The records >>
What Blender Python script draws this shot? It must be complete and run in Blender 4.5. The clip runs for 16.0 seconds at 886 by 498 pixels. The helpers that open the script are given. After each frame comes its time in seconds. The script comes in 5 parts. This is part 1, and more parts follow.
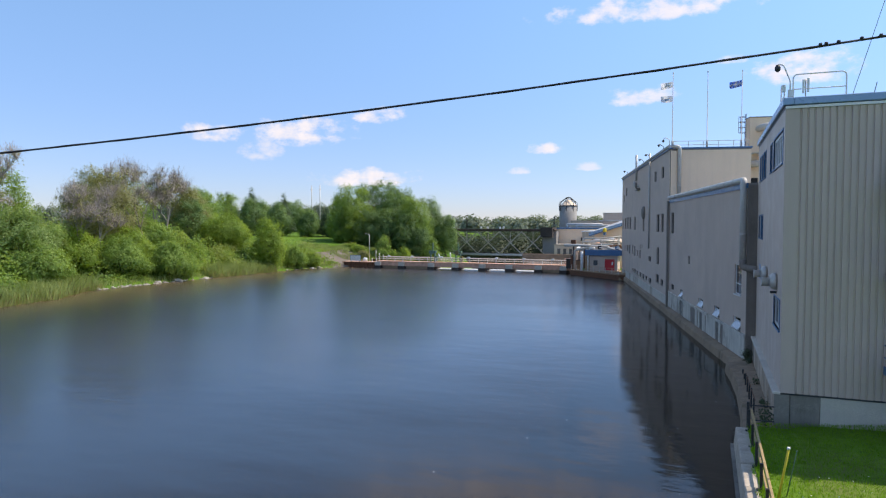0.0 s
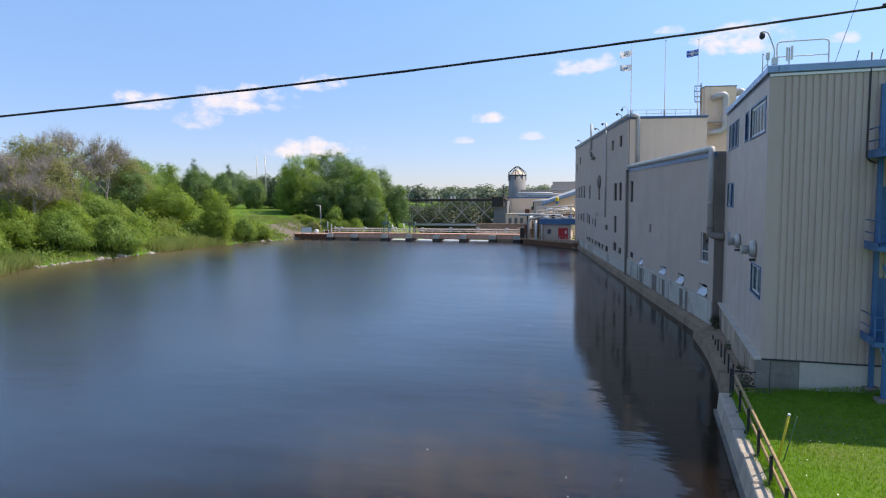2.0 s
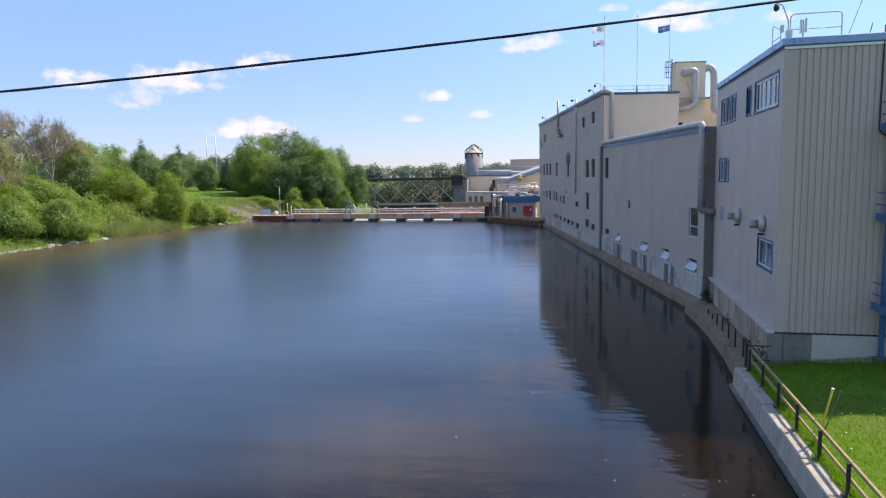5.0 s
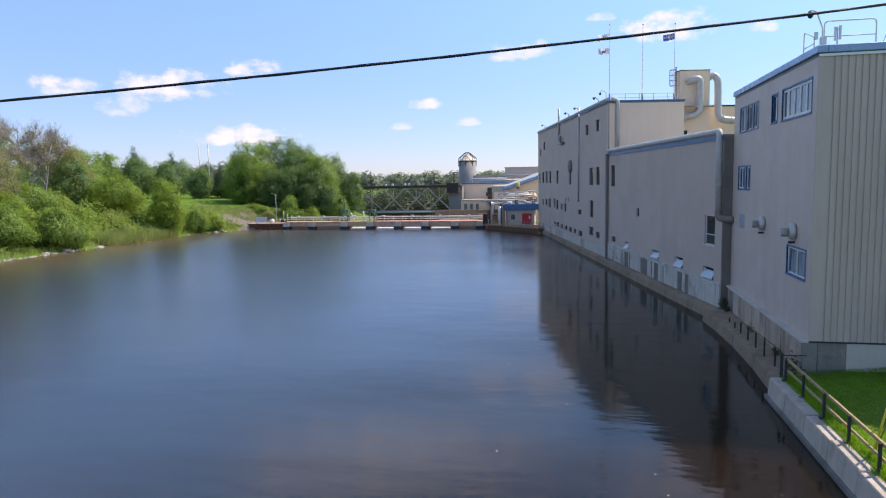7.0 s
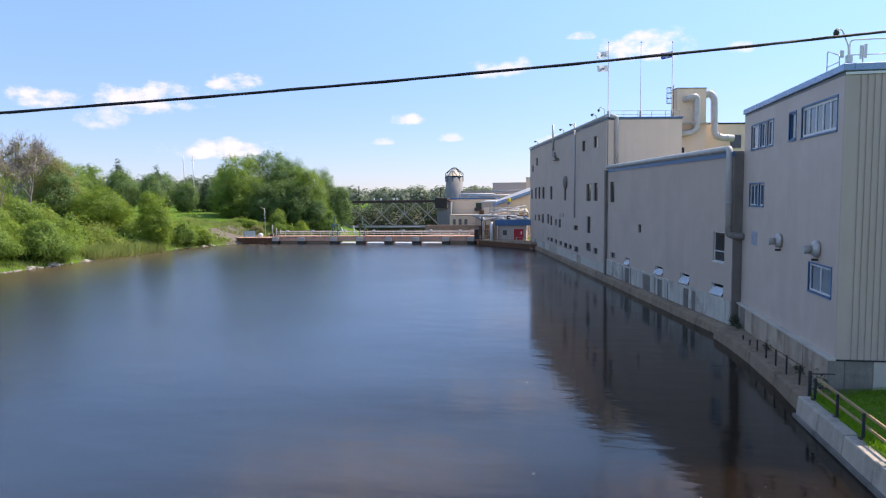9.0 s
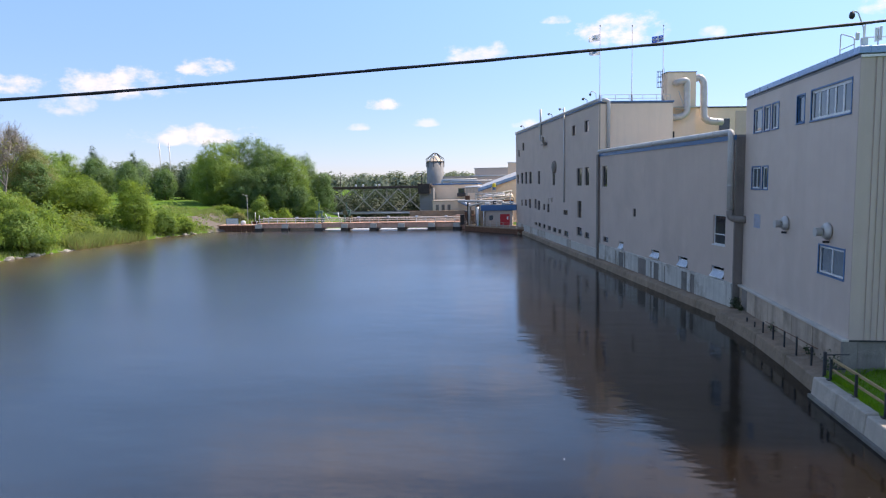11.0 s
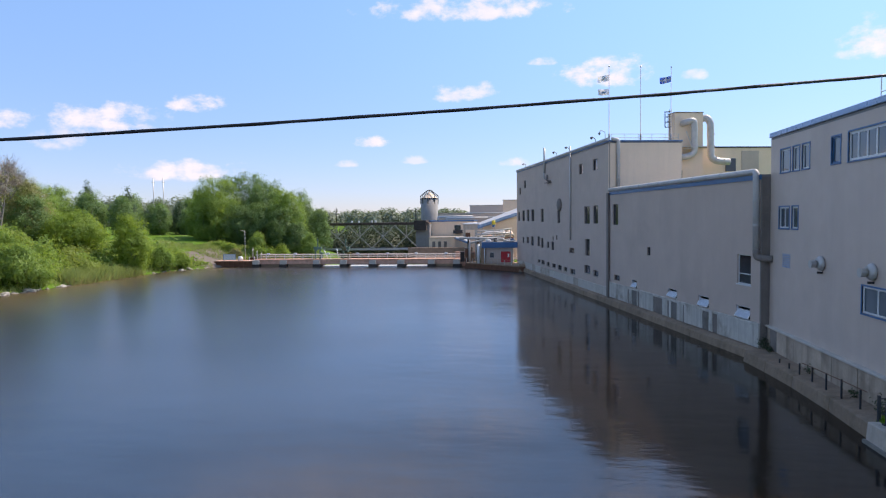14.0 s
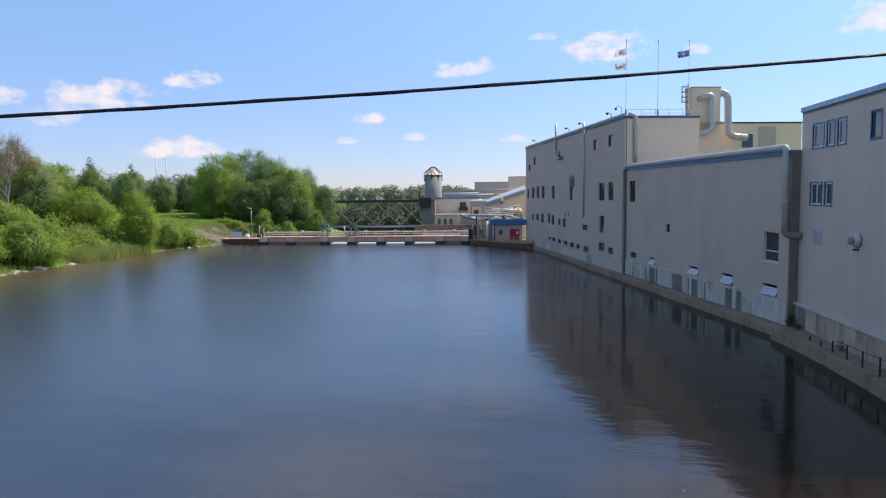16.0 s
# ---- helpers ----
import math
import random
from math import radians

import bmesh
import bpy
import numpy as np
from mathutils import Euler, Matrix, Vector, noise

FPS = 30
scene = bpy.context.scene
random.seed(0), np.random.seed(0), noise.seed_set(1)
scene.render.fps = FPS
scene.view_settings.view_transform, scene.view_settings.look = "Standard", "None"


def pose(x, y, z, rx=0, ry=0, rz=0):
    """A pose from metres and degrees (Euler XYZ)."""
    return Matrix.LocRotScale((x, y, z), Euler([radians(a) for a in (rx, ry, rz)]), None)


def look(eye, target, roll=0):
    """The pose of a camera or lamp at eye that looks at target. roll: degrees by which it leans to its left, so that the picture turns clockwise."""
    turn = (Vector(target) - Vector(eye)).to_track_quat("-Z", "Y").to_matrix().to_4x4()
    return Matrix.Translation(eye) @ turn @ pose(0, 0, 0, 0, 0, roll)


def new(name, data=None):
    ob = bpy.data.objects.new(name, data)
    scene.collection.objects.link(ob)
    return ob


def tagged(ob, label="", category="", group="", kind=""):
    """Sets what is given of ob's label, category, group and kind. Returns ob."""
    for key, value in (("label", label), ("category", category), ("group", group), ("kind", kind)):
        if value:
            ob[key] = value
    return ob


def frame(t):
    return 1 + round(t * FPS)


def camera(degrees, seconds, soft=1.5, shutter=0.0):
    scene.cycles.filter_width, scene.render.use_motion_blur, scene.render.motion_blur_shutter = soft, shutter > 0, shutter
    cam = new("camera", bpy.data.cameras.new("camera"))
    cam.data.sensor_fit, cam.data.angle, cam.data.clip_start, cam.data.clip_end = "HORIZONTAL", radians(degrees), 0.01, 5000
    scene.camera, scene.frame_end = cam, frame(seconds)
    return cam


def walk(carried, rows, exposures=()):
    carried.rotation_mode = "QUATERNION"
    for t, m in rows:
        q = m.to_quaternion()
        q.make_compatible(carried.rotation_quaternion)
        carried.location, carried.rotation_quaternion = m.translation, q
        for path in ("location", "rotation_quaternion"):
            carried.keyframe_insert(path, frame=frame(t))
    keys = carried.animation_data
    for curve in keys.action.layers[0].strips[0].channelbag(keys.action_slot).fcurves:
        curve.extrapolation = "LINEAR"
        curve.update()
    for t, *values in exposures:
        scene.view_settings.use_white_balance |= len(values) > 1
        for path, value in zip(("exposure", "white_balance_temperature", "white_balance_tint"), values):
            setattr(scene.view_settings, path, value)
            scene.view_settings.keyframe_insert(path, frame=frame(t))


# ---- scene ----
--
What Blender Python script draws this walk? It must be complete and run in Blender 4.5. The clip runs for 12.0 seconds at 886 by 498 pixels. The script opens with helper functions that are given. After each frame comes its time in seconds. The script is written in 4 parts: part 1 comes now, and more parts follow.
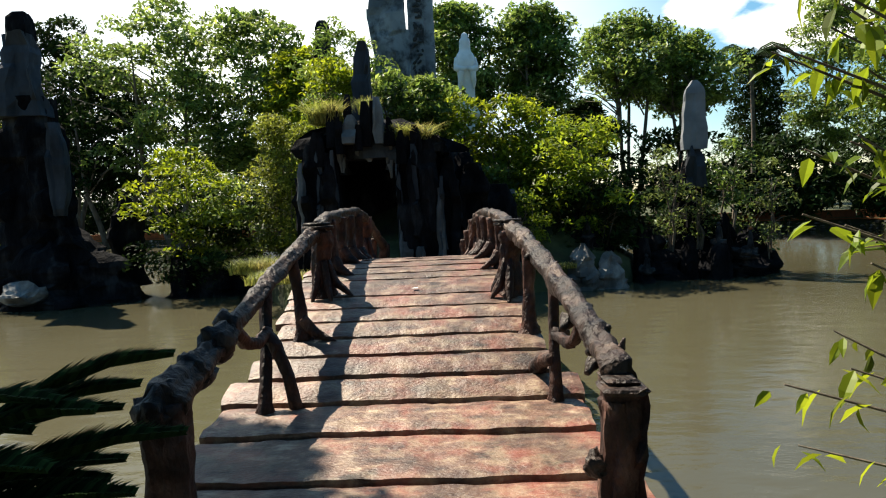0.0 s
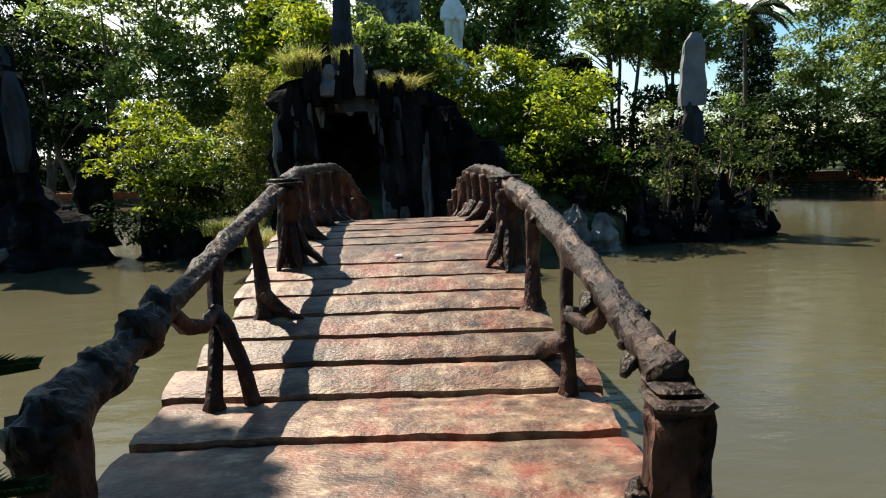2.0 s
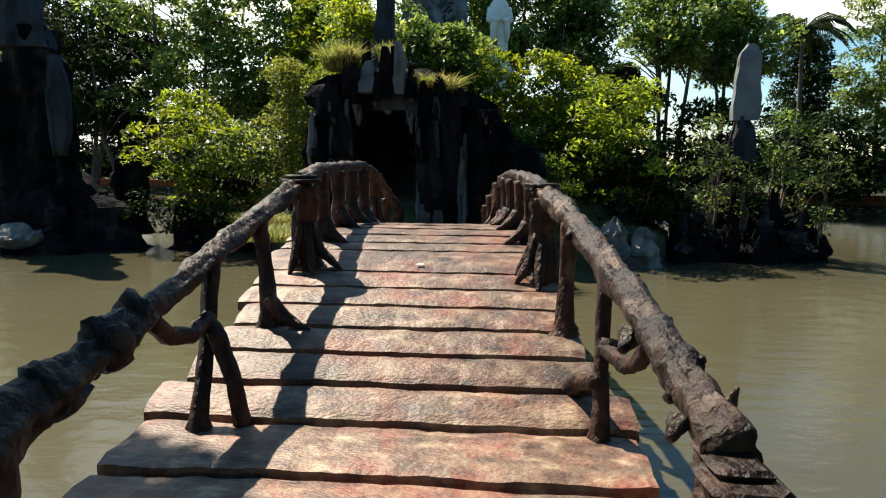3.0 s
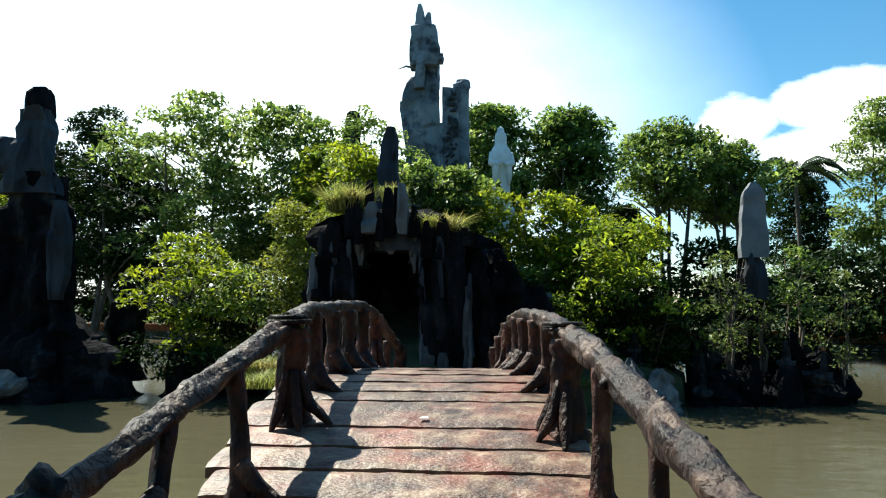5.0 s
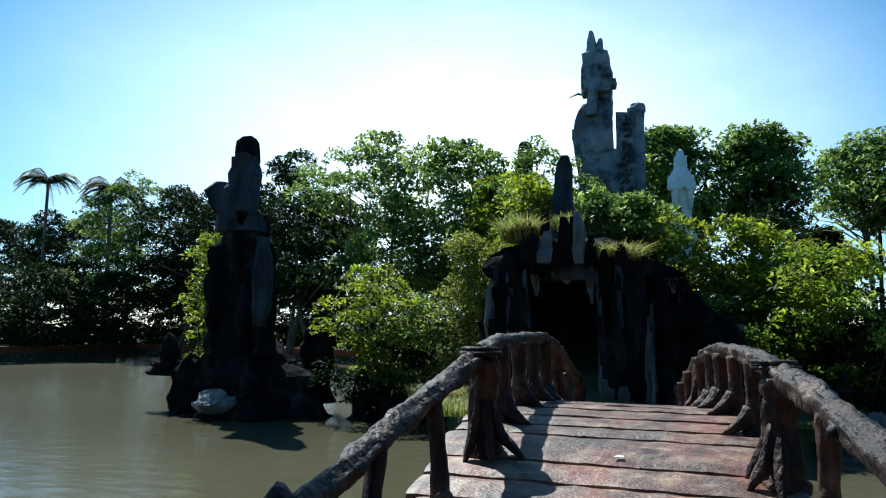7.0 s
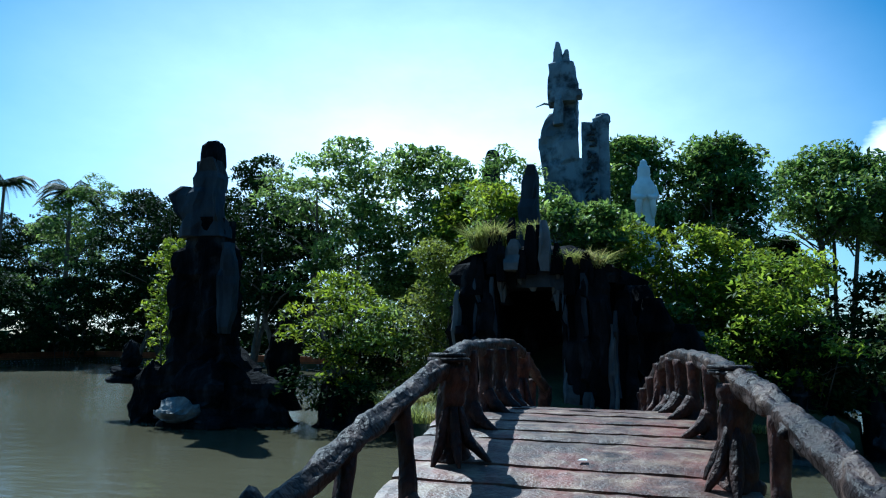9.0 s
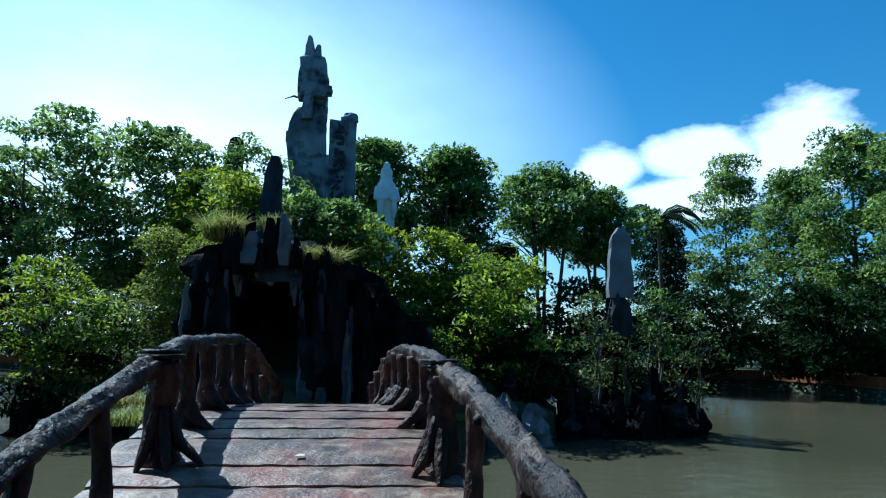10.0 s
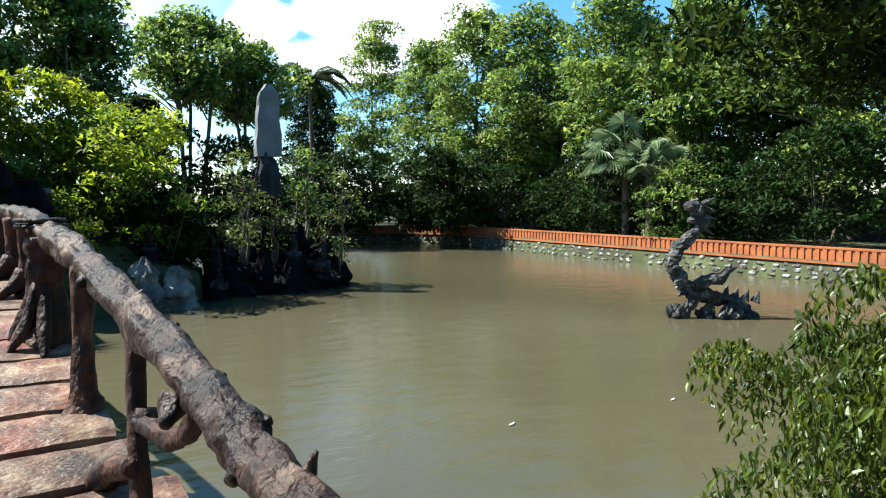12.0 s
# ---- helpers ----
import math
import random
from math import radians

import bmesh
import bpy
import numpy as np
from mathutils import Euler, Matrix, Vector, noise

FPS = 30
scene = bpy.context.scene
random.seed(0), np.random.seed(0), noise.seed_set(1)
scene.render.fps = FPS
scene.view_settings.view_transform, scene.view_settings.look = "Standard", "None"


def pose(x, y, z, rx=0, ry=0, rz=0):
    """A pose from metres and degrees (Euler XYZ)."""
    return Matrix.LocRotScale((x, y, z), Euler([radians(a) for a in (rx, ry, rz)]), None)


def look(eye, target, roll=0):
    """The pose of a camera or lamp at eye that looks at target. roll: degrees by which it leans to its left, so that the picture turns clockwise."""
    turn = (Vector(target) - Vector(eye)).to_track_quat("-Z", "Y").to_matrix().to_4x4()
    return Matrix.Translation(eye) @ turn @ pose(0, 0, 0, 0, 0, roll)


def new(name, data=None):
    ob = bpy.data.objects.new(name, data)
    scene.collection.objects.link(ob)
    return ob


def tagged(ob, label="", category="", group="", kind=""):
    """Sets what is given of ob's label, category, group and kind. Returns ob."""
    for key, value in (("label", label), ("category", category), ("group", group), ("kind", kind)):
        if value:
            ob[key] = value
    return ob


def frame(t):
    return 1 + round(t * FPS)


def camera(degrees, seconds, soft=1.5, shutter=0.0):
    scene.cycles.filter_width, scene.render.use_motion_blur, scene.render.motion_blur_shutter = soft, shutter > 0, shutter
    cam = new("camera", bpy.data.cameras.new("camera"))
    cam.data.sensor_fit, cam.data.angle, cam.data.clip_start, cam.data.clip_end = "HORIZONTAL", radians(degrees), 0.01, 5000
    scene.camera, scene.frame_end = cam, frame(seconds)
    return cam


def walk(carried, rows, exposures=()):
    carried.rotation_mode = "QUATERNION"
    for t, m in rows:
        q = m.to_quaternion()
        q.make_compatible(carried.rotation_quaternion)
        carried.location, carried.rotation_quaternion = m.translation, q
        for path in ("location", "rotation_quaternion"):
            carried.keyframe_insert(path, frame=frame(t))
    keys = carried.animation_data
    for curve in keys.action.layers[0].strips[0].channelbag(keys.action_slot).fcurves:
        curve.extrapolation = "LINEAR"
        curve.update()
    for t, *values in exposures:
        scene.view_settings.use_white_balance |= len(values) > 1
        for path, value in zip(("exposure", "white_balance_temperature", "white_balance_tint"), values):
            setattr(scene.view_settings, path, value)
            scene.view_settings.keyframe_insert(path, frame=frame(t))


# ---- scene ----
...
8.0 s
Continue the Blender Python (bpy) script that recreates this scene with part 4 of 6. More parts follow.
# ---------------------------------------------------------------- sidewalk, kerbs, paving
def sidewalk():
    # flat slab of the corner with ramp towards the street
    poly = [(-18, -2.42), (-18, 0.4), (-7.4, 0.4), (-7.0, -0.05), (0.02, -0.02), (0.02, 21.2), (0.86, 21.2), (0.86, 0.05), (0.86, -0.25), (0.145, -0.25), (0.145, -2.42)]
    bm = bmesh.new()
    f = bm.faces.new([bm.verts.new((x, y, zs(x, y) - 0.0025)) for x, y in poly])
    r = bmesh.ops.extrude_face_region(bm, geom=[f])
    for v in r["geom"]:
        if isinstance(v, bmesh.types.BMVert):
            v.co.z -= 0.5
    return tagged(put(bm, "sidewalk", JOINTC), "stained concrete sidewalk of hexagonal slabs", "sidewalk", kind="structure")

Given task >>
Read through the data and copy every line where "complete" shows up.

Output >>
What Blender Python script draws this shot? It must be complete and run in Blender 4.5. The clip runs for 16.0 seconds at 886 by 498 pixels. The helpers that open the script are given. After each frame comes its time in seconds. The script comes in 5 parts. This is part 1, and more parts follow.
What Blender Python script draws this walk? It must be complete and run in Blender 4.5. The clip runs for 12.0 seconds at 886 by 498 pixels. The script opens with helper functions that are given. After each frame comes its time in seconds. The script is written in 4 parts: part 1 comes now, and more parts follow.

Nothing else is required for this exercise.